The film covered the controversy that ensued after Arendt published her series of articles in the New Yorker about her understanding of the Eichmann trial in Israel, which caused her great strife. She was criticized, vilified, and even had her life threatened for blaming the victim and defending Eichmann, a Nazi criminal. All for pointing out something that seems readily apparent. As she later wrote, “the sad truth is that most evil is done by people who never make up their minds to be good or evil” (Arendt 1978). Our inability to acknowledge this sociological truth has consequences for both the human and non-human world.
On April 15 of this year a great "evil" was committed at the Boston Marathon when two bombs exploded killing three people and injuring over two-hundred others. The two brothers responsible for this heinous crime were two unsuspecting young men. Recently, controversy has arisen over the so-called glorification of the surviving Tsarnaev brother by placing his image on the front cover of the Rolling Stone Magazine.
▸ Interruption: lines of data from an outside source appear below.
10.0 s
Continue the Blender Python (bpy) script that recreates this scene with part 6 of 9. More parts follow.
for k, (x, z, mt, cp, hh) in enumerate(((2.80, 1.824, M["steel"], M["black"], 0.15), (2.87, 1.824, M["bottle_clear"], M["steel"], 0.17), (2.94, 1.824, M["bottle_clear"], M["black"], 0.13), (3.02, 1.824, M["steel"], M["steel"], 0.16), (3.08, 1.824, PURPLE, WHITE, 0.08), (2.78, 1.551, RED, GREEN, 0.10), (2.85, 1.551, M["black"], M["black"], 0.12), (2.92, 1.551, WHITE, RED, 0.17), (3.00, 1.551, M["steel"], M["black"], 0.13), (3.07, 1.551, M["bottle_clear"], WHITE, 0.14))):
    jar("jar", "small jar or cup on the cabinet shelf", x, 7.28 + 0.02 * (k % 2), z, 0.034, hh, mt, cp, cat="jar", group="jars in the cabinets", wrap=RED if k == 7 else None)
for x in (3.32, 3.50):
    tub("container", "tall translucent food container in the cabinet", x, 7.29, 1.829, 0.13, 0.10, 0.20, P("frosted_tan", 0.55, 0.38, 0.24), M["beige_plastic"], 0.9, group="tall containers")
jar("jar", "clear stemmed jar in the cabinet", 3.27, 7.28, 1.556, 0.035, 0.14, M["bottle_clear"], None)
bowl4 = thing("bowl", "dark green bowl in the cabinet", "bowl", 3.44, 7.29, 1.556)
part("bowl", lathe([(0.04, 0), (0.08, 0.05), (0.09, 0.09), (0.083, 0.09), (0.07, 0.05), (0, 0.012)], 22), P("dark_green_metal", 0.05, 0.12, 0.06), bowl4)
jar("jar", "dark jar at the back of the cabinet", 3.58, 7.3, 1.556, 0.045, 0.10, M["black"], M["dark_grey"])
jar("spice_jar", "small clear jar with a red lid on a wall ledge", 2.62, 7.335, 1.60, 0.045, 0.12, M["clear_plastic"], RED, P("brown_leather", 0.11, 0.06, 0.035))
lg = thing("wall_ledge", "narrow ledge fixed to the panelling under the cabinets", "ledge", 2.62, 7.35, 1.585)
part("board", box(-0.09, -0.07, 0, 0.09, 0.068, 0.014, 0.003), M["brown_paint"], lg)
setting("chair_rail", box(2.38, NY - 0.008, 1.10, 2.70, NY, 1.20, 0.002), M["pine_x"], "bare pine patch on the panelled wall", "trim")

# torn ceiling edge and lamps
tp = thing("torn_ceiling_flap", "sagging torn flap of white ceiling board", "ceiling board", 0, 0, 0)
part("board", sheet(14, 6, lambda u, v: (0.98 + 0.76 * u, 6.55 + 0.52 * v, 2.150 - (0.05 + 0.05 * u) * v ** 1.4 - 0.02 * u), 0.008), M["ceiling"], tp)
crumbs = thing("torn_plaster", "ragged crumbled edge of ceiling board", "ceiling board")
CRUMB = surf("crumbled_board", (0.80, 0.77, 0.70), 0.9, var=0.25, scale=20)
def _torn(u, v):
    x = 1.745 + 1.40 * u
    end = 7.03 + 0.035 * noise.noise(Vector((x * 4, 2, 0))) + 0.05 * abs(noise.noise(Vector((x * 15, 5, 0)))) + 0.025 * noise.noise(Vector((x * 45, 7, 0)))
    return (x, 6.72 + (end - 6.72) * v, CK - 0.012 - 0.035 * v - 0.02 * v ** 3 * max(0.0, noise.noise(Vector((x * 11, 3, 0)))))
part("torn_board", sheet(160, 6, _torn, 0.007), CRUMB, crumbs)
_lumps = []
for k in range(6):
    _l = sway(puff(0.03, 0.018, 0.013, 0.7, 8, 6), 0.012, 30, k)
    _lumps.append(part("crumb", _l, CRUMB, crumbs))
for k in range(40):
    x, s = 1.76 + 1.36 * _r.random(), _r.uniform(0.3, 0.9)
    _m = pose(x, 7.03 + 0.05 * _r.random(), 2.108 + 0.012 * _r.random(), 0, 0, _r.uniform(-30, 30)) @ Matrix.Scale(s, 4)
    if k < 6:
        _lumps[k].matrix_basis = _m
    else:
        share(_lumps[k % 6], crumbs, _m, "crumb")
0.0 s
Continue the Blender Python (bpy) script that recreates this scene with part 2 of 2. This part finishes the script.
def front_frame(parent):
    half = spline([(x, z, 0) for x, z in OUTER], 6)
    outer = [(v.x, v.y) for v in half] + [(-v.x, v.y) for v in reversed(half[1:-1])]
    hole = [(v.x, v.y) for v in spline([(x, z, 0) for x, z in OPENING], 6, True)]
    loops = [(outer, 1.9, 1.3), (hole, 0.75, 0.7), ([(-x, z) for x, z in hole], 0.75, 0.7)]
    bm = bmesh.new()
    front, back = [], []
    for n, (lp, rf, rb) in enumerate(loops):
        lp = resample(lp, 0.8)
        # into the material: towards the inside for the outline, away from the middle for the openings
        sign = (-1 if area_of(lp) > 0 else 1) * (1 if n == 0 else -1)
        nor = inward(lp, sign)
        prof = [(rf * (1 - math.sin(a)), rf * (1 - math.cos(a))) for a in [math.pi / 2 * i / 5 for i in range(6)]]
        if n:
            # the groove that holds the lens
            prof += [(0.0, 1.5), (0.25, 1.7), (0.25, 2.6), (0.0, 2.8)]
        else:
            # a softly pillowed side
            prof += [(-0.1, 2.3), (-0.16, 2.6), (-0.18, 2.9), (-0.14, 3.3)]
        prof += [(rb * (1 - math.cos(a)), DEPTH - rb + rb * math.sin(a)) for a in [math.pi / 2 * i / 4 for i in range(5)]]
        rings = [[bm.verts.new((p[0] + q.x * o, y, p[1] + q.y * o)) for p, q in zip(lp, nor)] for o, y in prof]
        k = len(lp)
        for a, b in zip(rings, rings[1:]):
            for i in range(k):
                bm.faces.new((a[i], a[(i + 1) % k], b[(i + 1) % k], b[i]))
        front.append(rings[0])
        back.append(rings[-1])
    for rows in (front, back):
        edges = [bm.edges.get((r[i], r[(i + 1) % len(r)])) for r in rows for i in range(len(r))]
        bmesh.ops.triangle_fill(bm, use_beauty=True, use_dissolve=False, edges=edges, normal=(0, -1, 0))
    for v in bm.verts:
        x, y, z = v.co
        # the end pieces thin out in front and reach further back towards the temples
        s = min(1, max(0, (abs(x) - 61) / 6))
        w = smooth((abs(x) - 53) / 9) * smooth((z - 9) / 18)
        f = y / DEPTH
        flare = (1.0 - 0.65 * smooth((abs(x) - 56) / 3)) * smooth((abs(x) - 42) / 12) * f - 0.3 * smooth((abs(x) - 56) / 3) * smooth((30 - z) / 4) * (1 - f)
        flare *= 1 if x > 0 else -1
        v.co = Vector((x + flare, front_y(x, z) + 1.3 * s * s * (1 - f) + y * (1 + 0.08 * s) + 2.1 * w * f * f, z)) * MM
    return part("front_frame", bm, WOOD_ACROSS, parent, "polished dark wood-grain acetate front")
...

Those upset with the image think that there were plenty of people that deserved to be on the cover instead of the murderous Tamerlan Tsarnaev, and this may well be true. But what is it really that bothers people about seeing the face of the Boston Marathon bomber on the front cover of a popular magazine? Is it the fact that someone that we all consider evil is being placed on the same pedestal of music's finest? Or could it be that we are unwilling to be face to face with the evil that we fear and despise? Do we lose something if we simply label Tsarnaev (or James Holmes, Adam Lanza) "evil"?
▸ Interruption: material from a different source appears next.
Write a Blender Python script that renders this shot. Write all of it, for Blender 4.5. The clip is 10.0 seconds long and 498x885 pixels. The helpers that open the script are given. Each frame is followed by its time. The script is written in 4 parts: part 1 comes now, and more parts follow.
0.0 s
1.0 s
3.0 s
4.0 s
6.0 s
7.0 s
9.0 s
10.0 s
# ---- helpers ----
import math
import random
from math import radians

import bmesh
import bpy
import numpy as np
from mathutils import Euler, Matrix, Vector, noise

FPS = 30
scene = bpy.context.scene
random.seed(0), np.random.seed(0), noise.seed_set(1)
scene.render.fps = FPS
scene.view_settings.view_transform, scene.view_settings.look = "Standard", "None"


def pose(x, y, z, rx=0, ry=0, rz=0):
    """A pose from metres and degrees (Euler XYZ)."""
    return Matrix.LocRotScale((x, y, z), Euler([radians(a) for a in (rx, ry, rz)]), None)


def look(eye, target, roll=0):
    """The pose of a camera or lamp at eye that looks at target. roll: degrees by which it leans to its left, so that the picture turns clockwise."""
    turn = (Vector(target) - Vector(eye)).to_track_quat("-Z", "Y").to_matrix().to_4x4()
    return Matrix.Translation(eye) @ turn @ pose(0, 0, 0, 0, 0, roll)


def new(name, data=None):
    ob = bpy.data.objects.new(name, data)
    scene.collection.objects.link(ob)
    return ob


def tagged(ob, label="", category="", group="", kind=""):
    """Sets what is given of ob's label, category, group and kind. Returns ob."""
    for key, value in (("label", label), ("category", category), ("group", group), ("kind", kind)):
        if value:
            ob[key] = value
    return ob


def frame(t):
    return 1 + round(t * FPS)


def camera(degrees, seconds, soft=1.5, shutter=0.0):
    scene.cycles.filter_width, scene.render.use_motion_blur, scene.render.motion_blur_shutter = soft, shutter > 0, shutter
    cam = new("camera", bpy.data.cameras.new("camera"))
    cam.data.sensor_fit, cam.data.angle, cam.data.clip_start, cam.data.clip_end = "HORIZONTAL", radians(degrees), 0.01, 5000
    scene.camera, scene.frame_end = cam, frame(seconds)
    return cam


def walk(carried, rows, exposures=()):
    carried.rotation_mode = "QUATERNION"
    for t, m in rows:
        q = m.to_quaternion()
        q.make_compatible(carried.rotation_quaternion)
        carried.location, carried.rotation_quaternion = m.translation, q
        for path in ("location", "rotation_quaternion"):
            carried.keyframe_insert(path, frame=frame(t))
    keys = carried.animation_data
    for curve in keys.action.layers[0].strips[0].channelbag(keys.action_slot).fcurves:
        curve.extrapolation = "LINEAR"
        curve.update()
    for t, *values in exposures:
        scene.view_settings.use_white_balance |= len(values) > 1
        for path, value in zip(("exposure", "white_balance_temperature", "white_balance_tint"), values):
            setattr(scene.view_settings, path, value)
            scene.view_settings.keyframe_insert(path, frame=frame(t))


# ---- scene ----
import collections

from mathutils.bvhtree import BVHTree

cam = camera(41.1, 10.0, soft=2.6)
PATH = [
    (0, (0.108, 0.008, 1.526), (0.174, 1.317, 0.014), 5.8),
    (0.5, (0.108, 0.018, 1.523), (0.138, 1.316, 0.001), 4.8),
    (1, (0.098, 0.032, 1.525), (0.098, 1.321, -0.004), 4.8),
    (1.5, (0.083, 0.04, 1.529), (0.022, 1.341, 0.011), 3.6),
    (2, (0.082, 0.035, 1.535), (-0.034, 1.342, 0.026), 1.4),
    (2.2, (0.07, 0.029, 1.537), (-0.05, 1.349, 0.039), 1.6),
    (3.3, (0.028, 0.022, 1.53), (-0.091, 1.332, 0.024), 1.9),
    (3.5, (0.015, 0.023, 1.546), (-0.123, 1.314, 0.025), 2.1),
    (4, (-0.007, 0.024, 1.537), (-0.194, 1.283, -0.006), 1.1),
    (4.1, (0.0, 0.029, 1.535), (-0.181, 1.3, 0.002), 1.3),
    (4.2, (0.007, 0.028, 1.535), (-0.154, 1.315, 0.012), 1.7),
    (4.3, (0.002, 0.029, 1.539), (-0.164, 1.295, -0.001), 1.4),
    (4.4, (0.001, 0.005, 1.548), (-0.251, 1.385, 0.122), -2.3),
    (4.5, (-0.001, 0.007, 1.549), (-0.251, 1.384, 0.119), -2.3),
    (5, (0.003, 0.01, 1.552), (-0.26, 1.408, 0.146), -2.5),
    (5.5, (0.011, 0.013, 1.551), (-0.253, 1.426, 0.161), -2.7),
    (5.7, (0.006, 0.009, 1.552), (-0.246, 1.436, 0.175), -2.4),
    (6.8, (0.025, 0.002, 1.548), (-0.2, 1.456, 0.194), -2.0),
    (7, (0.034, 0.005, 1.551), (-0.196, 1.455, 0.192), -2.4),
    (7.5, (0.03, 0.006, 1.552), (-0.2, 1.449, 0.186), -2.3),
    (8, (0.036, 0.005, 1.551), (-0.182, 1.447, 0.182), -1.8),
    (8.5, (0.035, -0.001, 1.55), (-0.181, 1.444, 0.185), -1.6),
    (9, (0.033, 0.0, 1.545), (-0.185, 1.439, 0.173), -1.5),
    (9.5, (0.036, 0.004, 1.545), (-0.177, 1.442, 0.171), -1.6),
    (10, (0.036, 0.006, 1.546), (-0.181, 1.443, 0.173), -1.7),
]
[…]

While I have no answer for the first questions, I think that the answer to last is an emphatic yes. It certainly prevents us from collectively probing into the causes and conditions that led these individuals to such morbid actions. Honestly, we may never know why James Holmes decided to shoot up a movie theatre, but collectively reflecting on his actions and their consequences could help us move forward. Who knows? Maybe we might be able to prevent something like it from happening again. Sadly we often stop short of this and leave it at "evil".
In Eichmann in Jerusalem: A Report on the Banality of Evil, Arendt (1963) wrote, "The trouble with Eichmann was precisely that so many were like him, and that the many were neither perverted nor sadistic, that they were, and still are, terribly and terrifyingly normal." It is a case of grand irony that over fifty years ago Arendt wrote this thinking about a totalitarian regime that treated a group of people with indignity by destroying their homes, breaking up their families, subjecting them to humiliating searches, not to mention death. While she was talking about the Nazi regime and a person carrying out orders as such, she could just as easily be talking about the state of Israel and the many arms that enforce her will over the Palestinian people.